Sadly when I awoke the next morning my fever was back, so I took the next few days very easy.  I went into town to buy a hat and some gloves, because I had left mine in Oslo, not thinking it would be cold enough to need them, on which I was quite wrong.  I hunted the tourist stores, thinking it would be a good opportunity to get something suitably Norwegian as a memento.  There were plenty of choices for both hats and gloves, and some absolutely gorgeous intricately patterned jerseys too, but when I converted the prices they came out at nearly $300, so I kept away from those racks.  I ended up with a nearly matching set of red and white hat and gloves with snowflake designs, chosen from a selection of snowflake, reindeer, and santa designs.
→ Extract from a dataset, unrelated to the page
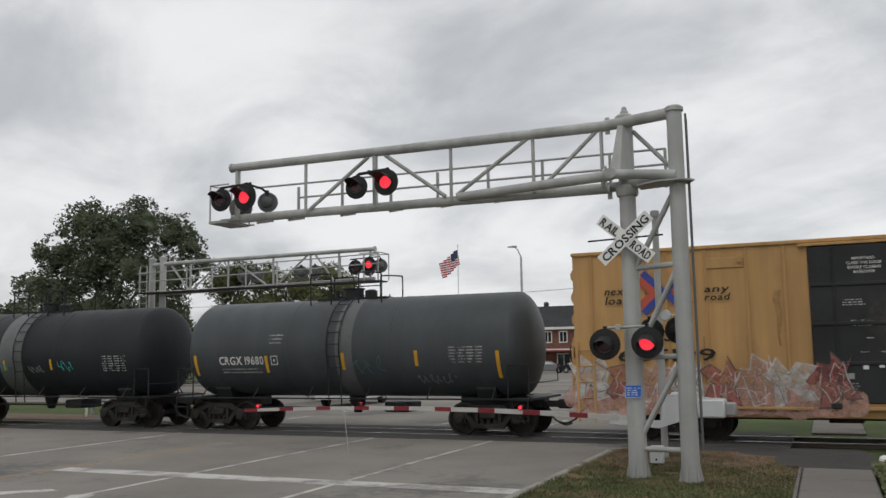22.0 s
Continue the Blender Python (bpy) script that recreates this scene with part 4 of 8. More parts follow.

I figure I'll get good use out of them in really cold weather and at kitschy Christmas parties.

Hat and gloves for nearly $50!

Over the few days I spent in Tromso I visited the town centre several times.  It was absolutely deserted on the Saturday and Sunday, and then packed on the Monday.  It made me wonder where all the people went on the weekend.  There was a market in the square that had goldsmith making fantastic jewellery, and stalls and stalls selling knitted goods.

The main shopping street of Tromso.

I visited the Polaria Museum which included an aquarium and a number of exhibits on the Arctic and Antarctic.  I also visited the Folk Park open air museum as I was interested to see how people lived this far north in the past.  The brochure said the park was open till 4pm, so I went along (after being driven around the island and back because the bus driver said 'yes', when I think he meant 'no', when I asked him to let me know when we got to the park) only to find that by open they meant "everything's closed but one exhibit and the cafe".
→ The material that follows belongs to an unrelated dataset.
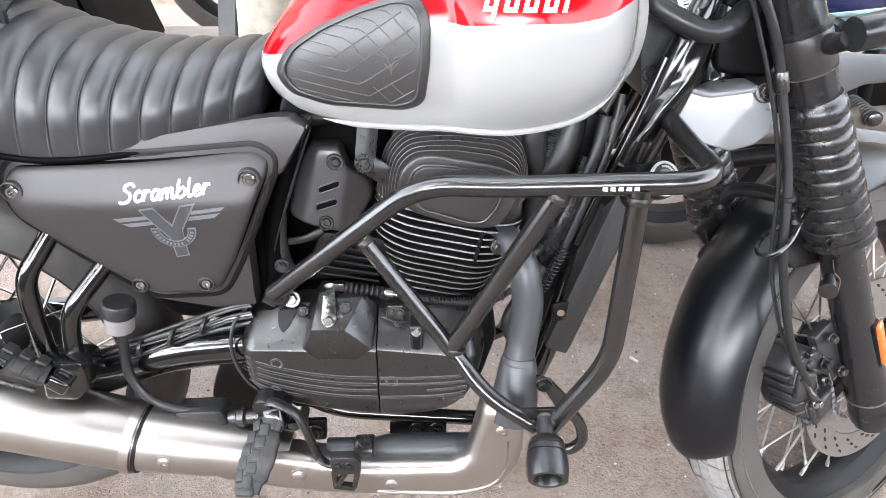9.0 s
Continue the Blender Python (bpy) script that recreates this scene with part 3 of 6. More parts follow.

And of course the midnight sun.
I took the cable car to the top of a mountain on the mainland and with a bunch of other tourists stood and watch the setting sun fail to set. 
The view over Tromso at 11.30pm.
Out the back snow was melting on the mountain top, and I was extremely glad I was wearing my hat and gloves!

At midnight I came back down the cable car and attended a concert at the Arctic Cathedral.  The cathedral is a stark white triangular building made to resemble and iceberg or a mountain.  Over summer they were running a series of midnight concerts with a range of local classical performers. It was very picturesque and a lovely way to end my time in Tromso.

The Arctic Cathedral.

The interior of the cathedral.

Panoramic view of Tromso island from the cable car.